Overall, we liked Buffer. However, if you’re looking for a social media management platform, then Buffer isn’t probably isn’t for you, not because it’s a bad tool (far from it), but because it’s just not what Buffer is meant for. It is great for helping you publish and schedule content, is very user friendly and its simplicity is definitely a winning factor.

Note: None of these platforms allow posting to Instagram if you don’t have a business profile. The only way to post on Instagram is via the official Instagram account. If you are interested in scheduling your Instagram posts then the Buffer mobile app won’t actually post your photos, but will handle them and alert you when the next one should be posted.

Despite its limitations, we’re giving Buffer a 7/10.

 

Sprout Social:

Sprout Social is designed to do just about anything regarding the management of your business’ social media channels.
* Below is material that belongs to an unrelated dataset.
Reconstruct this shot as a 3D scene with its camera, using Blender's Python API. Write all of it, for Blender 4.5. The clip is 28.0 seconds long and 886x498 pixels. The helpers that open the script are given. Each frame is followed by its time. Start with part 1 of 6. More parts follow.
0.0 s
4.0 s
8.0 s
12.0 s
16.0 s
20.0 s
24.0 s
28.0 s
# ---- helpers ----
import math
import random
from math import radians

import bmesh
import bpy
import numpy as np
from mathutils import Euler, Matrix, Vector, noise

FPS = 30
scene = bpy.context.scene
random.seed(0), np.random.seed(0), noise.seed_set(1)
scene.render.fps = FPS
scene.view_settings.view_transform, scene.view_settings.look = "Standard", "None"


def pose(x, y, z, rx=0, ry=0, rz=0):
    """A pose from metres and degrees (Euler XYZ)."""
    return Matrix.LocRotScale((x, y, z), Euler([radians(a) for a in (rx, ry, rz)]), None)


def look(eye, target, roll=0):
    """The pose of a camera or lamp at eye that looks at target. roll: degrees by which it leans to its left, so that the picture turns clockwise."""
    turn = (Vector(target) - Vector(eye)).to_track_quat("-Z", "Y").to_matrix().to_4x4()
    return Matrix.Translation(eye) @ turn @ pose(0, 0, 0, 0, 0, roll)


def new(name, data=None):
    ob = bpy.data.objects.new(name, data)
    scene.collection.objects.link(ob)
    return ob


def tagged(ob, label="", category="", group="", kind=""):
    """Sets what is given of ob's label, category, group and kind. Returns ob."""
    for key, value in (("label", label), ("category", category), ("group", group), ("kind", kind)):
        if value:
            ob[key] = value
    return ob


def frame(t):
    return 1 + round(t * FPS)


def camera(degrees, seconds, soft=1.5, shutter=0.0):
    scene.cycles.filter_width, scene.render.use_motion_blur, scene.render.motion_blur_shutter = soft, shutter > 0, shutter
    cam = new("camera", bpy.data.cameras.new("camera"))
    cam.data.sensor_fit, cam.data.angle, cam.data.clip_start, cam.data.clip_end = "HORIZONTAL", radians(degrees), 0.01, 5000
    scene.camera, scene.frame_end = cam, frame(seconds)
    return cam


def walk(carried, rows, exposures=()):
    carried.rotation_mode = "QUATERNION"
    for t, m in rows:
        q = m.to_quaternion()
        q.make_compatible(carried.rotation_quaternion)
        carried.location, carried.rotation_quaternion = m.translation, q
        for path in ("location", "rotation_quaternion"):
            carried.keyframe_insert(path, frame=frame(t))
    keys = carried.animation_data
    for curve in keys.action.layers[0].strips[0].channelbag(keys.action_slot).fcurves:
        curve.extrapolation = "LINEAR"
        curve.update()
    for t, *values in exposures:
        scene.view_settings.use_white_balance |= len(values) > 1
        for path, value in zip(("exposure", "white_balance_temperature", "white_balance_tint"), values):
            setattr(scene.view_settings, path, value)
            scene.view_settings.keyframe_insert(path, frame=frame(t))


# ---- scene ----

It even offers social listening and influencer identification features and has some social customer relationship management (CRM) functionality.

Like Hootsuite, Sprout allows you to author a message, choose which account it comes from, attach photos, shorten links and choose a target audience from the main feed dashboard. It alsol offers a draft function so you can save posts that aren’t ready for publication and return to them later. A really useful feature on Sprout Social is within the publishing department with its ‘audience discovery’ function. This highlights people or accounts it thinks you may be interested in, as well as spammy or robotic accounts you should probably unfollow. This is the only software (that we have come across) that has this function, and we found it extremely useful.

Whilst all plans include a 30 day free trial, the cheapest monthly package starts at £69 per month (Premium plan), with the most expensive costing £179 a month (Enterprise plan). It is the most expensive platform by far. However, with one of the highest levels of user satisfaction, at 93%, it seems to be worth it.

It makes social management easy and lets team members collaborate over its platform, meaning it is a brilliant tool for customer service. We tested it by assigning customer queries/questions evenly between our digital team and it worked seamlessly, meaning we were able to deliver perfect customer service, and never leave a customer’s query ignored or left for longer than an hour.

Overall, we found sprout social great for engaging with users, easy and effective to publish across multiple platforms seamlessly, and great for analytics. Essentially, it removes the need to log into your accounts altogether by combining everything you need into one place.

Although pricey, we’re rating Sprout our top pick with a 9/10 from us.

 

Of course you could just stick to using the social media platforms themselves, but then you’d be missing out on the host of benefits provided by management software, from saving your precious time to boosting the impact of your posts. For us, Sprout Social came out on top, but we thoroughly recommend testing a few out. Buffer would be great for those use starting out and Hootsuite is perfect for those on a slightly tighter budget.